TRENTON, NJ – Governor Murphy was joined by students at Riverside Elementary School, Senator Kip Bateman, and Assemblyman Andrew Zwicker as he signed legislation S1925 (Bateman/Zwicker, Murphy, Freiman) into law on Monday to designate the bog turtle as New Jersey’s state reptile.
Two years ago, Mark Eastburn, science teacher at Riverside Elementary school, told his students that New Jersey did not have a state reptile. The students decided to take action and advocate for the endangered bog turtle to become New Jersey’s state reptile. They hope this designation will increase awareness to restore the habitat and help the species thrive.
Inhabitants of groundwater-fed freshwater wetlands, bog turtles were once abundant in New Jersey. The DFW’s Endangered and Nongame Species Program estimates that there are now fewer than 2,000 bog turtles left in the state. This secretive, palm-sized turtle is now found only in rural areas such as Sussex, Warren, Hunterdon, and Salem counties. Bog turtles have very specific habitat needs and are very sensitive to changes to its environment. The DEP has been working to protect land around high-priority populations, restoring habitat by eliminating invasive plant species, and identifying critical movement corridors.
“I commend New Jersey’s young students, teachers and scientists for working hard to protect our critically endangered bog turtles and our environment,” said Governor Murphy. “I could not be more excited to sign a bill officially making the bog turtle New Jersey’s state reptile. This bill shows that when we work together, we can accomplish some pretty great things.”
“We have been told that there are very few bills in the New Jersey Legislature that could ever pass a unanimous vote and we are very grateful that Democrats and Republicans can come together and support this effort,” said Jeremy Wachtell, fifth-grade student at Riverside Elementary School.
“We are so thankful that you have responded to our letters and we are also so grateful that you, along with Senator Bateman and Assemblyman Zwicker, have shown us that every person in New Jersey has a voice as long as we are not afraid to speak up,“ said Jamie Acevedo, fifth-grade student at Riverside Elementary School.

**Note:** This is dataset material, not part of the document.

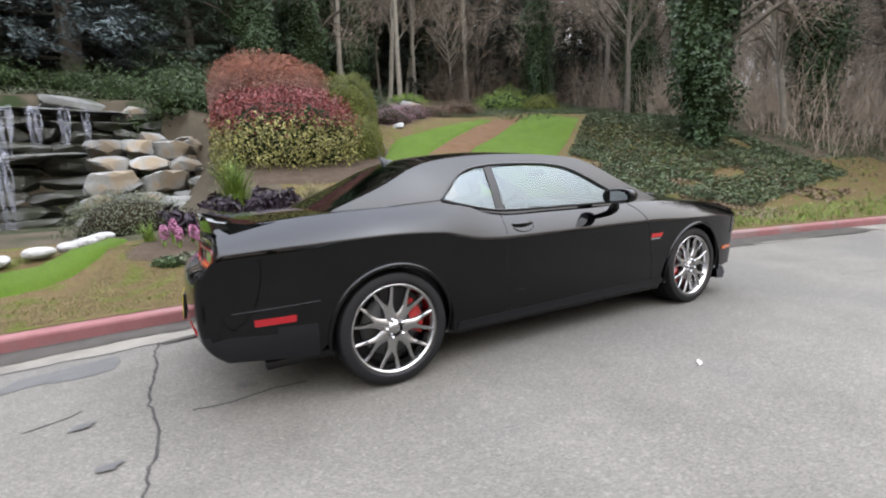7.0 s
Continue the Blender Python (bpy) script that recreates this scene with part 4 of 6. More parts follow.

“It shows that you can work together – Republicans and Democrats and Bog Turtles are not partisan – they are bipartisan.” He continued to tell the students, “Doing what we’re doing here today is really because of your actions and your teacher’s actions. The teachers here are going to be able to save a very valuable resource so you should be really proud of yourself,“ said Senator Kip Bateman.
“I am so thrilled to be here and have the Governor here to sign this bill for all of the work you did and I just want to say slow and steady wins the race,” said Assemblyman Andrew Zwicker.